Written problem
Exclude the pictures and return every line exactly as written.
────────────────────
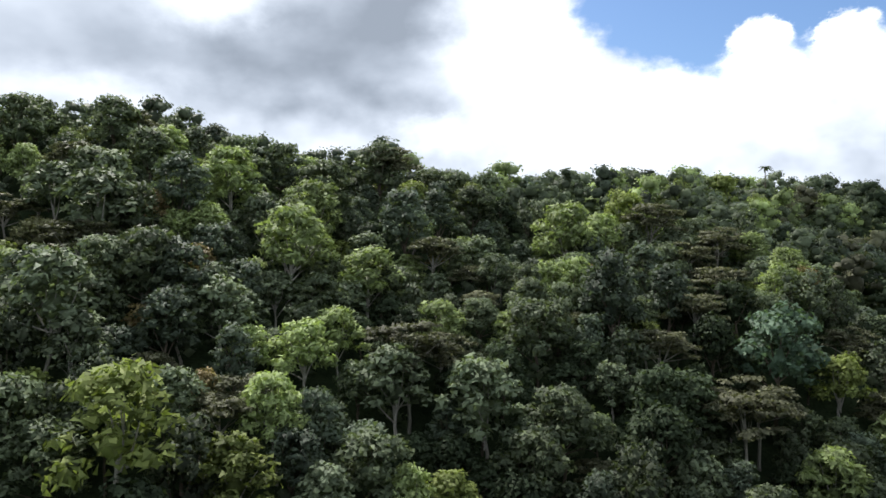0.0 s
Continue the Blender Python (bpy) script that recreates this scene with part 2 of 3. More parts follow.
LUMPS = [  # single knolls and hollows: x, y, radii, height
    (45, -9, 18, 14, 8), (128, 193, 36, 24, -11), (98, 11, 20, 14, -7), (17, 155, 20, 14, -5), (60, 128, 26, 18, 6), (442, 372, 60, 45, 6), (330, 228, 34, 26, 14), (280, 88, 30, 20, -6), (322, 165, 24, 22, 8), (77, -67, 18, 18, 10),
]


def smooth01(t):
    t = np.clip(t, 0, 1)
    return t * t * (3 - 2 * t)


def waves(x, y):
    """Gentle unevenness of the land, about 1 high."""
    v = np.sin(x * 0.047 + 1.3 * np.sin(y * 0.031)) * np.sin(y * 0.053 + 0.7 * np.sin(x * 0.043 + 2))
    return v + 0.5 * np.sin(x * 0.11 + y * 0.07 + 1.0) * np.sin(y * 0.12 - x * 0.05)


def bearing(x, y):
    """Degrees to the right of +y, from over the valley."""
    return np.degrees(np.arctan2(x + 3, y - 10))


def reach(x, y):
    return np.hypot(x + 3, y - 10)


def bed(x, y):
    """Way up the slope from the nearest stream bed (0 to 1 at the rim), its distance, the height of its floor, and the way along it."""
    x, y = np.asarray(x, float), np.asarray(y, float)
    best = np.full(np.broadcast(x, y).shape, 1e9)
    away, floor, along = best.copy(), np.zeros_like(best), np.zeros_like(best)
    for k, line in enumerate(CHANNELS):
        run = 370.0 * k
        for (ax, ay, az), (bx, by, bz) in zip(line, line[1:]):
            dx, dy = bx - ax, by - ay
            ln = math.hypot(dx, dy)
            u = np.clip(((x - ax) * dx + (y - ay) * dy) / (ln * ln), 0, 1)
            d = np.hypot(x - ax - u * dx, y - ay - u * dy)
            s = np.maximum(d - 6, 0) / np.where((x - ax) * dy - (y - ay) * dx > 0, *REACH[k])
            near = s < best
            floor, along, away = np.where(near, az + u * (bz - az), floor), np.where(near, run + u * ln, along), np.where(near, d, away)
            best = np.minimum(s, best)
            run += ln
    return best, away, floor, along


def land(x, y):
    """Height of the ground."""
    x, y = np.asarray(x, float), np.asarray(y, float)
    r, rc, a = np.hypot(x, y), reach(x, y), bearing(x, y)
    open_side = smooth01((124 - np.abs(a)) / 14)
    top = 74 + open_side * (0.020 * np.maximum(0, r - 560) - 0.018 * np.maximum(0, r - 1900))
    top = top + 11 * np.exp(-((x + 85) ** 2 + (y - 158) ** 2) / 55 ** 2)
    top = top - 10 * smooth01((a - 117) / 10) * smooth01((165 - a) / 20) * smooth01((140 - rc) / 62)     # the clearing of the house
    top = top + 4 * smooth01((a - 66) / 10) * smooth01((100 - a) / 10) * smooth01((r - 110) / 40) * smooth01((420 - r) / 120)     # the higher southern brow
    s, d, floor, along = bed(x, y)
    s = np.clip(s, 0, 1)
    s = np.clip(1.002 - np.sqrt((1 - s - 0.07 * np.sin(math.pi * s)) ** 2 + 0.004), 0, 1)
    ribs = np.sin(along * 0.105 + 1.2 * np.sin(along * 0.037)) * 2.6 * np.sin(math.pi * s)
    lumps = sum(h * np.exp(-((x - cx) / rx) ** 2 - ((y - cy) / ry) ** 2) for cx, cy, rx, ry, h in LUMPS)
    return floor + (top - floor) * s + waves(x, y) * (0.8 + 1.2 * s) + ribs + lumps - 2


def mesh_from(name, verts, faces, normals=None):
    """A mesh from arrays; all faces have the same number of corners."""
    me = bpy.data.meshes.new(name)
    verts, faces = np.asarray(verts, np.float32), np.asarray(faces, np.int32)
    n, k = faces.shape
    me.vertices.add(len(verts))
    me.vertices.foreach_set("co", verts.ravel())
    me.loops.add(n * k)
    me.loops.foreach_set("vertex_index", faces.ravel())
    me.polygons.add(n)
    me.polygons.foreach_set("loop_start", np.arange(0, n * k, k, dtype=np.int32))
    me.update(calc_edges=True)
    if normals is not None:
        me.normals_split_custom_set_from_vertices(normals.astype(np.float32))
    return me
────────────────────
Task answer
0.0 s
Continue the Blender Python (bpy) script that recreates this scene with part 2 of 3. More parts follow.
LUMPS = [  # single knolls and hollows: x, y, radii, height
    (45, -9, 18, 14, 8), (128, 193, 36, 24, -11), (98, 11, 20, 14, -7), (17, 155, 20, 14, -5), (60, 128, 26, 18, 6), (442, 372, 60, 45, 6), (330, 228, 34, 26, 14), (280, 88, 30, 20, -6), (322, 165, 24, 22, 8), (77, -67, 18, 18, 10),
]


def smooth01(t):
    t = np.clip(t, 0, 1)
    return t * t * (3 - 2 * t)


def waves(x, y):
    """Gentle unevenness of the land, about 1 high."""
    v = np.sin(x * 0.047 + 1.3 * np.sin(y * 0.031)) * np.sin(y * 0.053 + 0.7 * np.sin(x * 0.043 + 2))
    return v + 0.5 * np.sin(x * 0.11 + y * 0.07 + 1.0) * np.sin(y * 0.12 - x * 0.05)


def bearing(x, y):
    """Degrees to the right of +y, from over the valley."""
    return np.degrees(np.arctan2(x + 3, y - 10))


def reach(x, y):
    return np.hypot(x + 3, y - 10)


def bed(x, y):
    """Way up the slope from the nearest stream bed (0 to 1 at the rim), its distance, the height of its floor, and the way along it."""
    x, y = np.asarray(x, float), np.asarray(y, float)
    best = np.full(np.broadcast(x, y).shape, 1e9)
    away, floor, along = best.copy(), np.zeros_like(best), np.zeros_like(best)
    for k, line in enumerate(CHANNELS):
        run = 370.0 * k
        for (ax, ay, az), (bx, by, bz) in zip(line, line[1:]):
            dx, dy = bx - ax, by - ay
            ln = math.hypot(dx, dy)
            u = np.clip(((x - ax) * dx + (y - ay) * dy) / (ln * ln), 0, 1)
            d = np.hypot(x - ax - u * dx, y - ay - u * dy)
            s = np.maximum(d - 6, 0) / np.where((x - ax) * dy - (y - ay) * dx > 0, *REACH[k])
            near = s < best
            floor, along, away = np.where(near, az + u * (bz - az), floor), np.where(near, run + u * ln, along), np.where(near, d, away)
            best = np.minimum(s, best)
            run += ln
    return best, away, floor, along


def land(x, y):
    """Height of the ground."""
    x, y = np.asarray(x, float), np.asarray(y, float)
    r, rc, a = np.hypot(x, y), reach(x, y), bearing(x, y)
    open_side = smooth01((124 - np.abs(a)) / 14)
    top = 74 + open_side * (0.020 * np.maximum(0, r - 560) - 0.018 * np.maximum(0, r - 1900))
    top = top + 11 * np.exp(-((x + 85) ** 2 + (y - 158) ** 2) / 55 ** 2)
    top = top - 10 * smooth01((a - 117) / 10) * smooth01((165 - a) / 20) * smooth01((140 - rc) / 62)     # the clearing of the house
    top = top + 4 * smooth01((a - 66) / 10) * smooth01((100 - a) / 10) * smooth01((r - 110) / 40) * smooth01((420 - r) / 120)     # the higher southern brow
    s, d, floor, along = bed(x, y)
    s = np.clip(s, 0, 1)
    s = np.clip(1.002 - np.sqrt((1 - s - 0.07 * np.sin(math.pi * s)) ** 2 + 0.004), 0, 1)
    ribs = np.sin(along * 0.105 + 1.2 * np.sin(along * 0.037)) * 2.6 * np.sin(math.pi * s)
    lumps = sum(h * np.exp(-((x - cx) / rx) ** 2 - ((y - cy) / ry) ** 2) for cx, cy, rx, ry, h in LUMPS)
    return floor + (top - floor) * s + waves(x, y) * (0.8 + 1.2 * s) + ribs + lumps - 2


def mesh_from(name, verts, faces, normals=None):
    """A mesh from arrays; all faces have the same number of corners."""
    me = bpy.data.meshes.new(name)
    verts, faces = np.asarray(verts, np.float32), np.asarray(faces, np.int32)
    n, k = faces.shape
    me.vertices.add(len(verts))
    me.vertices.foreach_set("co", verts.ravel())
    me.loops.add(n * k)
    me.loops.foreach_set("vertex_index", faces.ravel())
    me.polygons.add(n)
    me.polygons.foreach_set("loop_start", np.arange(0, n * k, k, dtype=np.int32))
    me.update(calc_edges=True)
    if normals is not None:
        me.normals_split_custom_set_from_vertices(normals.astype(np.float32))
    return me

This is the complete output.